I’ve vacationed in Mexico and Cuba multiple times and this sort of “slow down and enjoy life” philosophy comes into play all the time. For example, if you go to a bank, the lineup is long, no one is complaining, and the tellers and the customers spend twice as long doing the transaction because everyone is asking about the weather, talking about their families, etc. It is very annoying.
And then I realize that I am the foreigner who doesn’t stop enough to enjoy life and realize that they have it right and we have it wrong.
I love that idea, Steve, to be able to come to work late because you “had to” listen to beautiful music! And then – to continue the idea – everybody drops everything at work to rush out to find out who that musician is. I agree, we’re taking work way too seriously here in the US. You might enjoy reading Roger Housden’s “Seven Sins”. It is a wonderful reminder to slow down and enjoy life more. The thing that stuck with me most: The French economy isn’t that much worse in terms of GDP (well, that was before the recession, not sure how it’s now) but people tend to enjoy life more.
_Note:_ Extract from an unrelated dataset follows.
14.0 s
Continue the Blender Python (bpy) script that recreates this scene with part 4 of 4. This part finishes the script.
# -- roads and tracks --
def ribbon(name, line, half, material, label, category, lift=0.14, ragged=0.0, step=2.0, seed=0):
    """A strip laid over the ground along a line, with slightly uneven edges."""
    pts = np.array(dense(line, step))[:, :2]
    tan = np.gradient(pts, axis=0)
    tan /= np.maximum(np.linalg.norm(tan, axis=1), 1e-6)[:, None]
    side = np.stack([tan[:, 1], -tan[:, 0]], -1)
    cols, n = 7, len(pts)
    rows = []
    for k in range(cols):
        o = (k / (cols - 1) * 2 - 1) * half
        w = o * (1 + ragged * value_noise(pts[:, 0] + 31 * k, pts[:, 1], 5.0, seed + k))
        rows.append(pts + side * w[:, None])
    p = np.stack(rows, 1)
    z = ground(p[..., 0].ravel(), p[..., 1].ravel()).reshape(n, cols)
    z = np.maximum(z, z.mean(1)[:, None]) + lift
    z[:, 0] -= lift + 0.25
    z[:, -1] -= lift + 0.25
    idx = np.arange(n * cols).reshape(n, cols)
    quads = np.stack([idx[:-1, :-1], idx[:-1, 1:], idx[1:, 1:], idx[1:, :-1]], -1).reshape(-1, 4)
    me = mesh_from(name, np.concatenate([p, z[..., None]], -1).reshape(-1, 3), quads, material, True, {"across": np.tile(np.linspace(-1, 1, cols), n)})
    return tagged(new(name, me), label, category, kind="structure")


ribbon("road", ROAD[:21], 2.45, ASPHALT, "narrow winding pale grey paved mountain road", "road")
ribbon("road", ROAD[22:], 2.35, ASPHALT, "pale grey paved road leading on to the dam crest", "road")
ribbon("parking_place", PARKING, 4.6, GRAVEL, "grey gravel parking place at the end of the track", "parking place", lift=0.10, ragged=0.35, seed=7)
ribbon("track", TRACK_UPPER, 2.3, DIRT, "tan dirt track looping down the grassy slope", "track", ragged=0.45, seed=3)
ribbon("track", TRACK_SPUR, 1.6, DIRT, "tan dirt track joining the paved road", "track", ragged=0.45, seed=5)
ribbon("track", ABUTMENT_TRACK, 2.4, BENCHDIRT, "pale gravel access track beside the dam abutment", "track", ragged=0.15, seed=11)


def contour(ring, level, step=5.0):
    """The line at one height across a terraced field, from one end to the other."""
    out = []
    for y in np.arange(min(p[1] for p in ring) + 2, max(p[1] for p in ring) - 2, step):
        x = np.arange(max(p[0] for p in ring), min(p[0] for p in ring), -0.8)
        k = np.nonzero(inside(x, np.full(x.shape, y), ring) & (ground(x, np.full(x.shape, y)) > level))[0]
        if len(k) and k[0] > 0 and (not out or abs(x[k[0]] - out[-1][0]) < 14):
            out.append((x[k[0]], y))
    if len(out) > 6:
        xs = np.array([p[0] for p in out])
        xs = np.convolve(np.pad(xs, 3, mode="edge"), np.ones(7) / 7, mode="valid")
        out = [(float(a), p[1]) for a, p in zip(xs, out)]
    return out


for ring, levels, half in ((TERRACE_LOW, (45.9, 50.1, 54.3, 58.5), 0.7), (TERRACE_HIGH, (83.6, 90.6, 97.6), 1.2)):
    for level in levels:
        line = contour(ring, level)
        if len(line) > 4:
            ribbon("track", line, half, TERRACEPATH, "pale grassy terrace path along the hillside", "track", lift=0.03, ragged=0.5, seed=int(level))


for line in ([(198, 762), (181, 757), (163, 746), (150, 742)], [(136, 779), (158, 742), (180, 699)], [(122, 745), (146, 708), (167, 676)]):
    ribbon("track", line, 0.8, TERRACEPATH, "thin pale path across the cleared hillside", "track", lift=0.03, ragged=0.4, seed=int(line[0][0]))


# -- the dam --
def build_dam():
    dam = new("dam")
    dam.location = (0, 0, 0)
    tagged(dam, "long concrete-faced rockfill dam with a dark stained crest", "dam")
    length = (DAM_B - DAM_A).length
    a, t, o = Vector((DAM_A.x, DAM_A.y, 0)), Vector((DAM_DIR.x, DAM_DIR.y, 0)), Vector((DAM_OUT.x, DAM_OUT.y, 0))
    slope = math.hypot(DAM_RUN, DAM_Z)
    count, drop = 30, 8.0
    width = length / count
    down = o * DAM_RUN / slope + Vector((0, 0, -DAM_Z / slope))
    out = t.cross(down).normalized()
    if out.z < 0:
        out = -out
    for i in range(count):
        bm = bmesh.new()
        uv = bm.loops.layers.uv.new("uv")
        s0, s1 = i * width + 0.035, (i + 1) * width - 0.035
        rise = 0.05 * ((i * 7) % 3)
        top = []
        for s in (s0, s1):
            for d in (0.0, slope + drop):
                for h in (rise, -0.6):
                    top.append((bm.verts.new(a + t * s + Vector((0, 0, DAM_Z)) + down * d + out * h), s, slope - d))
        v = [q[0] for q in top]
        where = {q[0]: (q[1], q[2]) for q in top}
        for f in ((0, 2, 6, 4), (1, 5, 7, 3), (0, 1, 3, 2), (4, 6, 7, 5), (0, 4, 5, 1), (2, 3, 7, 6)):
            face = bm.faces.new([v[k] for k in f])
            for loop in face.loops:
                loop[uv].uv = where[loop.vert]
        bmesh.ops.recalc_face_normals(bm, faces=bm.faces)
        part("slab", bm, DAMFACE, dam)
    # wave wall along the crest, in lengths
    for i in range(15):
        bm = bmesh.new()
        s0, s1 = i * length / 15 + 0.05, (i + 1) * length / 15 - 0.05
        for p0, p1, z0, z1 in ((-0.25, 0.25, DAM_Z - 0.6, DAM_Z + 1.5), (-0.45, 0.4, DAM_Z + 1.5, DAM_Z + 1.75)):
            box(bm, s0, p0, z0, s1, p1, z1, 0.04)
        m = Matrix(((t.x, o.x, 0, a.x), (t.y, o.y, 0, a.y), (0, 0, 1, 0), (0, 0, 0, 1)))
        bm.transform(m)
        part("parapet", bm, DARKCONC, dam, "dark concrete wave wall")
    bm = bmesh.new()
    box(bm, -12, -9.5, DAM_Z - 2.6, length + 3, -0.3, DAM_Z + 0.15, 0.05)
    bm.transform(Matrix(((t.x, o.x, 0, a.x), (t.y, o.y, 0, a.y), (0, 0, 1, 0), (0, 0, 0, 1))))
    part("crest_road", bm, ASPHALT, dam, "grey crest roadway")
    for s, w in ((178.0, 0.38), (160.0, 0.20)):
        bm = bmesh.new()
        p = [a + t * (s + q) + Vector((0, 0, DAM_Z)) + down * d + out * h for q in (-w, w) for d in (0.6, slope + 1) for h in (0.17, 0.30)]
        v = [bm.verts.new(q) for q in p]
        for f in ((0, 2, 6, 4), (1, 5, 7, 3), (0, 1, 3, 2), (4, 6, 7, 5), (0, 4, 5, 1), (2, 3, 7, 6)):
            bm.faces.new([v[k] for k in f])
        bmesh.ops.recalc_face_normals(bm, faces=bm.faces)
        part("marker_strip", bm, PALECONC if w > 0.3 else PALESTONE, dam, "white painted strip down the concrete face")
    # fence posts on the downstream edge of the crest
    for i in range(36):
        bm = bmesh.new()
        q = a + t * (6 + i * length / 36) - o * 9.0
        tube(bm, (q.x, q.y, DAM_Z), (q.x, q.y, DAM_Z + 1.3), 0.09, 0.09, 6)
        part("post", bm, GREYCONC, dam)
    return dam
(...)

I could imagine the “I stopped for music” reason to be acceptable in France… So, there’s no great gain from our workaholic living.
Onely: Good point about the inability to hear the music because of the circumstances. I still wonder, though, if people didn’t have the “I have to be at work at exactly x o’clock or else” attitude, they could’ve heard the music because they wouldn’t mind stopping to listen.
Rachel,
Thank you for this post. Ruth said I would benefit from making your acquaintance and clearly she was right. I’ve been reading a number of things that advocate slowing the pace of life and am convinced that it is essential and necessary to restore some sanity to human civilization. The article you linked to was astounding.
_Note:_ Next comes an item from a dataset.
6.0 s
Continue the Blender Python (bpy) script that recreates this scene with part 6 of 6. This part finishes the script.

There is an elderly classical violinist that I used to see fairly often at the Embarcadero BART station, busking. It’s been a long time since I listened to classical music regularly but I’ve come to suspect that this guy is some retired concert violinist who busks more for the love of playing than the money. And while sometimes I do stop and listen to him, too often I do not. I wish our puritanical American culture was less mercenary and more Romantic. Wouldn’t it be wonderful if you could come to work late with the explanation “I had to wait– the music was too beautiful to pass it by?”
Steve
Regarding the violinist– Malcom Gladwell’s book Blink, the Power of Thinking Without Thinking, talks about how our eyes influence the way we hear. Orchestra administrators listening to auditions for the orchestra didn’t hire a woman trombone player because they thought her playing didn’t sound good enough, but when she played for them at a different audition from behind a screen, they accepted her immediately because they loved her sound. Sexism was involved as well, but Gladwell also point out how if we’re seeing something that doesn’t jibe with what we’re hearing, we will actually, physically hear differently. Perhaps something like this was going on with the hectic commuters–their visual world was so unconducive to hearing top-notch violin music, that they literally did not hear it the same way they would have in a concert hall. Though I imagine if you tried, you could override this tendency. One of my resolutions is to be more mindful in that way, to try to see the sunlight reflecting off things, etc.
CC
Even though I had my iPod on yesterday morning, I said hello to the man giving away the McPaper (I was getting the news from the iPod) at the entrance to the Cleveland Park Metro (in DC). I saw my shadow on the wall to the left as I walked down the escalator. Then I saw my shadow on the wall to the right. HUH????? How was that possible???? So I paused at the bottom, turned around and watched the next passenger come down the escalator. Then with the satisfaction of “I know something no one else knows”, I continued on my way to the office.